First of all, the SPARQLer's Graph permits to access "top level" resources, those directly involved into the query. As a CONSTRUCT's graph includes also resources linked to those effectively queried, and those also are returned by native resources()
method from EasyRDF, masterResources()
method filters out only the resources which have been asked. Graph is also and iterable object, and when used into a foreach
statement the master resources are iterated.
$graph = $this->client->doConstruct()
->where('dbo:type', new Iri('dbr:Capital_city'))
->where('dbo:timeZone', new Iri('dbr:Central_European_Time'))
->get();
/*
This returns 7349: all resources involved into the query
(the capital cities, their country, their region, their images...)
*/
count($graph->resources());
/*
This returns 18: the actual capital cities in CET
*/
count($graph->masterResources());
Then, Graph has a commit()
method used to push back into the SPARQL endpoint all properties inserted, deleted and modified from the child resources.
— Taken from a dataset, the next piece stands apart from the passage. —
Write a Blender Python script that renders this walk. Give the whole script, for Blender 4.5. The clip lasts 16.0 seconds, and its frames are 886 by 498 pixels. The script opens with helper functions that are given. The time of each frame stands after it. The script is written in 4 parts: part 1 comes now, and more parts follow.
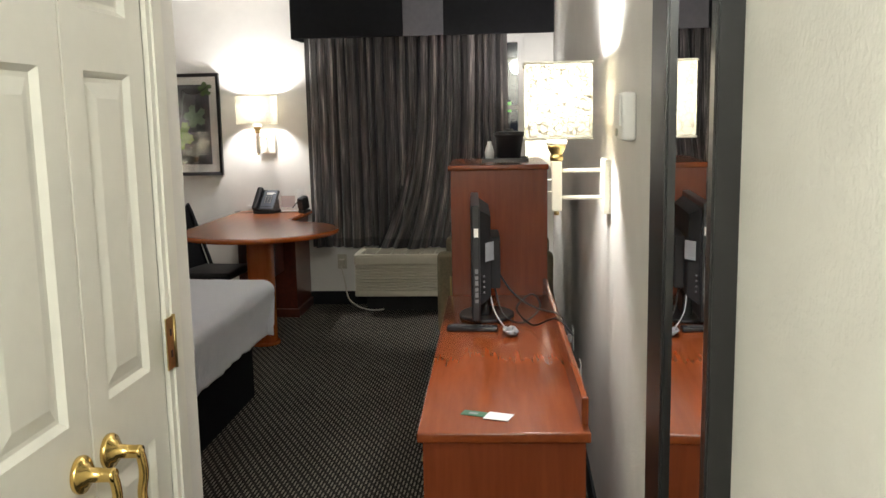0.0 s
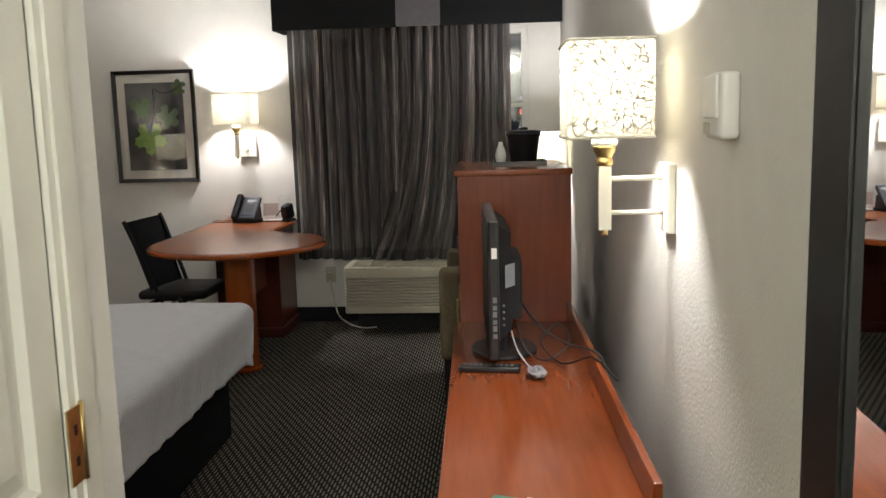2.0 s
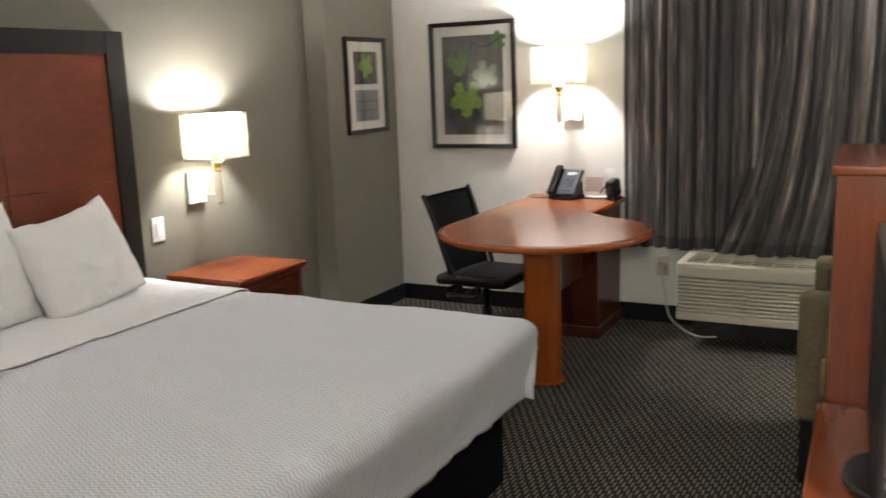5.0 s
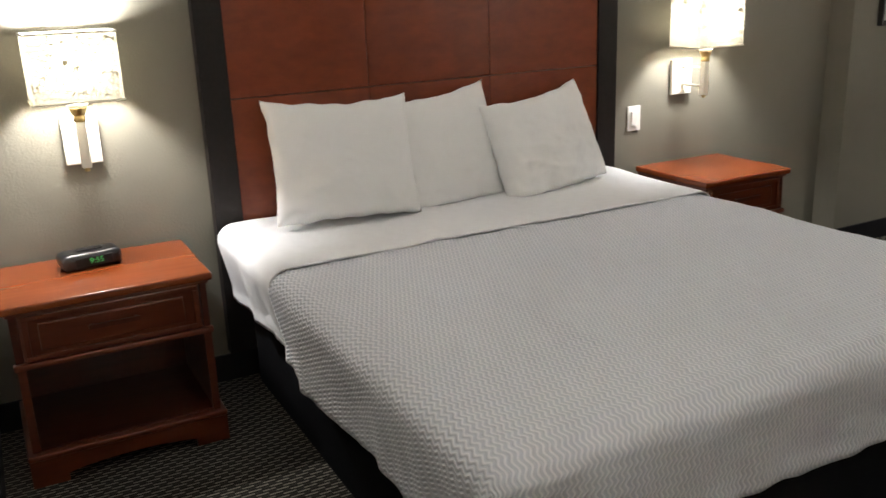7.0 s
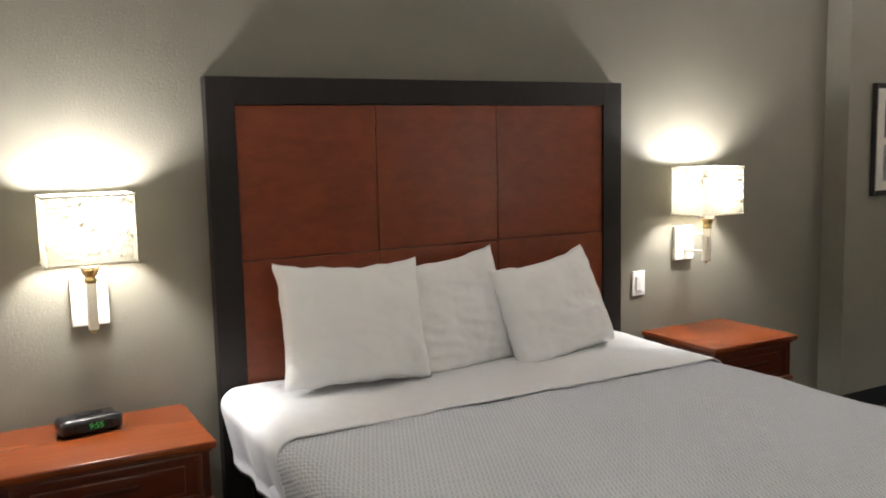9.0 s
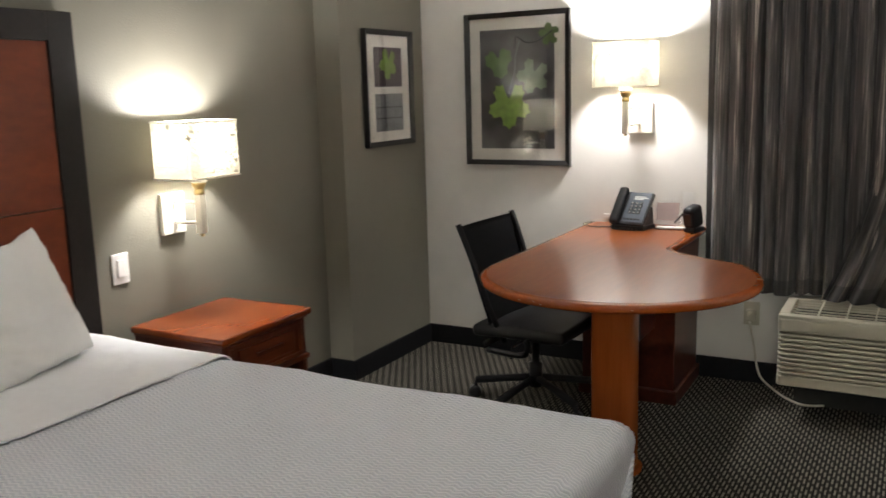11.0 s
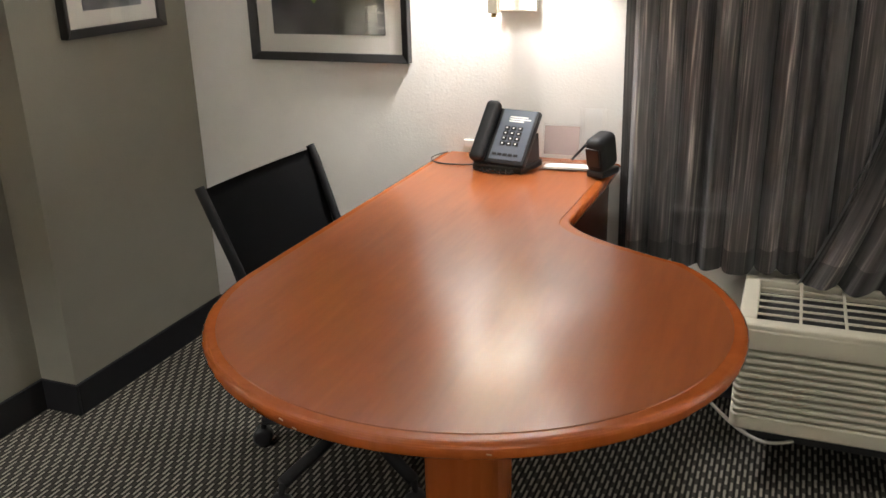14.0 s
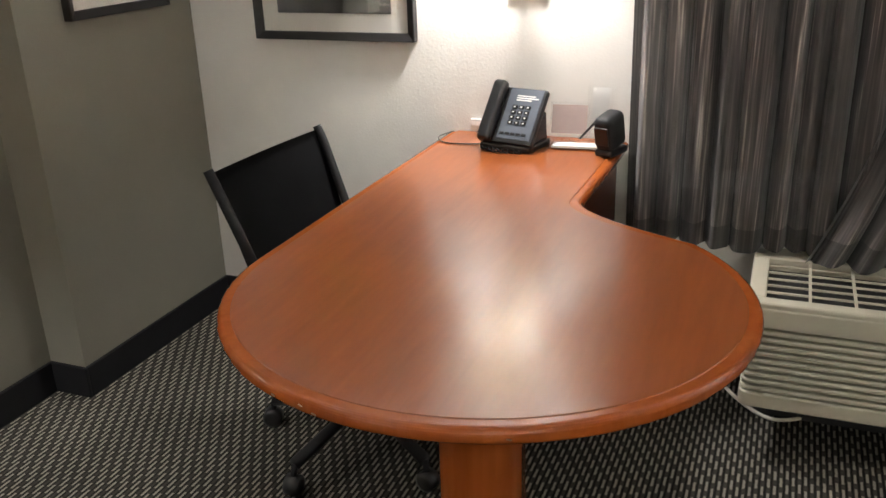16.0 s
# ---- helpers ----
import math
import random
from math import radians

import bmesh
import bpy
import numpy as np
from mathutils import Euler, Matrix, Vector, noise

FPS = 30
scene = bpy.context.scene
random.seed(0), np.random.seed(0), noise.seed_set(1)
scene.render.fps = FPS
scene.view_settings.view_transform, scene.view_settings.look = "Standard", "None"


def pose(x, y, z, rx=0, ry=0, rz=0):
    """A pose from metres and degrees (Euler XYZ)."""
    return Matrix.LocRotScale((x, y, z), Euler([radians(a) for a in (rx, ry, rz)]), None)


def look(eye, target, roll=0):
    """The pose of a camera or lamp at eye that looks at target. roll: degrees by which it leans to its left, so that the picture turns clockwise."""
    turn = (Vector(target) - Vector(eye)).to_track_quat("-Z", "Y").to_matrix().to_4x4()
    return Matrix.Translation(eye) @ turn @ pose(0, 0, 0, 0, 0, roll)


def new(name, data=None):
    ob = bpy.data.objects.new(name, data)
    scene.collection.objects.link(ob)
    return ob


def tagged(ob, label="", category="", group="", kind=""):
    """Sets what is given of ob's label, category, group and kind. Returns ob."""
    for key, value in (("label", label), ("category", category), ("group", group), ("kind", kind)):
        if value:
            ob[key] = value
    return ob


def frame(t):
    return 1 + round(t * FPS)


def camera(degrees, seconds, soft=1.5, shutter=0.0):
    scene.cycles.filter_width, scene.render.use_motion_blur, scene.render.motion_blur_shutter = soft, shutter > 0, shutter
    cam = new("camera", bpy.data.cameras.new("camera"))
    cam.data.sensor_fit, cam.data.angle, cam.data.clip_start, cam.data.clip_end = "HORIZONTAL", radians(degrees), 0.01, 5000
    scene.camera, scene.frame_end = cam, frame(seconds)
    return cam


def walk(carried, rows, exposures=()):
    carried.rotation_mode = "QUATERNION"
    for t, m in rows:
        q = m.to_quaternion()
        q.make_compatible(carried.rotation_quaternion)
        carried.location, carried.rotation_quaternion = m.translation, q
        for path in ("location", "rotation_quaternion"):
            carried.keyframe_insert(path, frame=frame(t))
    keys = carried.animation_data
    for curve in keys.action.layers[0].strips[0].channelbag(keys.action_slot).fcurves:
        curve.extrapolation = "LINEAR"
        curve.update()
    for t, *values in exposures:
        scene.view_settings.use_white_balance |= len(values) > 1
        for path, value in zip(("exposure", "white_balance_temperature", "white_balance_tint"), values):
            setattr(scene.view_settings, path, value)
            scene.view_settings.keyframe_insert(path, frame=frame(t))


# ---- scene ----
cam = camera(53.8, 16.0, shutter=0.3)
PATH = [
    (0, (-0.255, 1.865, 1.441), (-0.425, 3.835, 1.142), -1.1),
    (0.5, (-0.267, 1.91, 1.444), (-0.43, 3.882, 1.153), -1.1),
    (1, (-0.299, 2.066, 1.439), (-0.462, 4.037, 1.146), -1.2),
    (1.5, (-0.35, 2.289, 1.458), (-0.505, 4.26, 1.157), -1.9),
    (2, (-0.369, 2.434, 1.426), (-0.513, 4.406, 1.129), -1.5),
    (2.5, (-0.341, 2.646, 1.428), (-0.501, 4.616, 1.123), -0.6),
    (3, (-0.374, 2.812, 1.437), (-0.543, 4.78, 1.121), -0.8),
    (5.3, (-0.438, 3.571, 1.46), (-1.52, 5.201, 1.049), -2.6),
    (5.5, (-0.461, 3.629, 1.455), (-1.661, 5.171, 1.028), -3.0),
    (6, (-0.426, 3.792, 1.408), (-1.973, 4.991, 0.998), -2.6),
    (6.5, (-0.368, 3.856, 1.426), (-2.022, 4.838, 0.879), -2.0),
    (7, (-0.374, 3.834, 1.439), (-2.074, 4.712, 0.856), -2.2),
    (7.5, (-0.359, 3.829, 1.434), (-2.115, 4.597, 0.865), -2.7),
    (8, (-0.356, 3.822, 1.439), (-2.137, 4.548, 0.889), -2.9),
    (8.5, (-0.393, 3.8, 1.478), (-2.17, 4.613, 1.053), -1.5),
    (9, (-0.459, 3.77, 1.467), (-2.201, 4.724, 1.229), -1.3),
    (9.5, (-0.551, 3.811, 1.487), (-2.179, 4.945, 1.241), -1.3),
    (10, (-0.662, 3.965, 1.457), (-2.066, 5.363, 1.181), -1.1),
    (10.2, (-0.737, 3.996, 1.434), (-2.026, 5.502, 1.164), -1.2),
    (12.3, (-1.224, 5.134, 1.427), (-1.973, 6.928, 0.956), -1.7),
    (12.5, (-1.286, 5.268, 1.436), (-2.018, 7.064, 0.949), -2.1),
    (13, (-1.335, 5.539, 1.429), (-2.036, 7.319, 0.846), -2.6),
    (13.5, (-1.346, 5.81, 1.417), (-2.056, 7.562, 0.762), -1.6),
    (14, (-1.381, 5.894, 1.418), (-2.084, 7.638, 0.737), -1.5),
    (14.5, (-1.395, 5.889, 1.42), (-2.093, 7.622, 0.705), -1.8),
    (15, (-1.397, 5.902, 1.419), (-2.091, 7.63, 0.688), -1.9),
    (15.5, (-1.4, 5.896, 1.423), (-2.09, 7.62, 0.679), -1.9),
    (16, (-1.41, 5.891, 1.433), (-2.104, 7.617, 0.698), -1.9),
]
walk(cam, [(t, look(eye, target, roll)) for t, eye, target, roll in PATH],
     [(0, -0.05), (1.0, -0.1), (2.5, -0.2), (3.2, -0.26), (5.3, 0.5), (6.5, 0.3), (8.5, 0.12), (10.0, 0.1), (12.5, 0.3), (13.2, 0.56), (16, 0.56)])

# ---- light ----
world = bpy.data.worlds.new("night")
world.use_nodes = True
world.node_tree.nodes["Background"].inputs[0].default_value = (0.012, 0.014, 0.02, 1)
world.node_tree.nodes["Background"].inputs[1].default_value = 1.0
scene.world = world
BULB, HALL = 43.0, 70.0
WARM = (1.0, 0.98, 0.985)


def bulb_light(name, loc, watts, radius, colour=WARM):
    d = bpy.data.lights.new(name, "POINT")
    d.energy, d.color, d.shadow_soft_size = watts, colour, radius
    ob = new(name, d)
    ob.location = loc
    return ob


# ---- materials ----
def mat(name, base, rough=0.6, metal=0.0, var=0.12, scale=30.0, bump=0.0, bscale=200.0, big=2.0, spec=0.5):
    """Painted or plain surface: two scales of tone and fine relief."""
    m = bpy.data.materials.new(name)
    m.use_nodes = True
    t = m.node_tree
    b = t.nodes["Principled BSDF"]
    co = t.nodes.new("ShaderNodeTexCoord")
    n1, n2 = t.nodes.new("ShaderNodeTexNoise"), t.nodes.new("ShaderNodeTexNoise")
    n1.inputs["Scale"].default_value, n2.inputs["Scale"].default_value = scale, big
    n1.inputs["Detail"].default_value = 4
    add = t.nodes.new("ShaderNodeMath")
    add.operation = "ADD"
    t.links.new(co.outputs["Object"], n1.inputs["Vector"])
    t.links.new(co.outputs["Object"], n2.inputs["Vector"])
    t.links.new(n1.outputs["Fac"], add.inputs[0])
    t.links.new(n2.outputs["Fac"], add.inputs[1])
    ramp = t.nodes.new("ShaderNodeValToRGB")
    ramp.color_ramp.elements[0].position, ramp.color_ramp.elements[1].position = 0.3, 0.7
    half = t.nodes.new("ShaderNodeMath")
    half.operation = "MULTIPLY"
    half.inputs[1].default_value = 0.5
    t.links.new(add.outputs[0], half.inputs[0])
    t.links.new(half.outputs[0], ramp.inputs[0])
    ramp.color_ramp.elements[0].color = (*[c * (1 - var) for c in base], 1)
    ramp.color_ramp.elements[1].color = (*[min(1, c * (1 + var)) for c in base], 1)
    t.links.new(ramp.outputs[0], b.inputs["Base Color"])
    b.inputs["Roughness"].default_value = rough
    b.inputs["Metallic"].default_value = metal
    b.inputs["Specular IOR Level"].default_value = spec
    if bump:
        n3, bp = t.nodes.new("ShaderNodeTexNoise"), t.nodes.new("ShaderNodeBump")
        n3.inputs["Scale"].default_value = bscale
        n3.inputs["Detail"].default_value = 3
        bp.inputs["Strength"].default_value = bump
        bp.inputs["Distance"].default_value = 0.004
        t.links.new(co.outputs["Object"], n3.inputs["Vector"])
        t.links.new(n3.outputs["Fac"], bp.inputs["Height"])
        t.links.new(bp.outputs[0], b.inputs["Normal"])
    return m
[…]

This is useful to update once multiple resources, and bypass the fact that SPARQL do not provides a native way to perform an UPDATE query (like in SQL).
$graph = $client->doConstruct()->where('foaf:currentProject', new Iri('http://mydomain/Project/Bar'))->get();
foreach($graph as $resource) {
// ... perform multiple set() or add() operations on $resource...
}
$graph->commit();
Builder includes a few extra method, useful in particular situations.
withWikiDataLabels()
appends to the query the formula to access the "wikibase:label" service in Wikidata. Can be chained to the query, before the final instruction for execution, with two parameters: an array of language identifiers (['en']
is the default), and an array including OwnSubject (the default), any Variable appearing on the query, or some Iri: the elemens not explicitely included in the SELECTed predicates will be added anyway to the result set.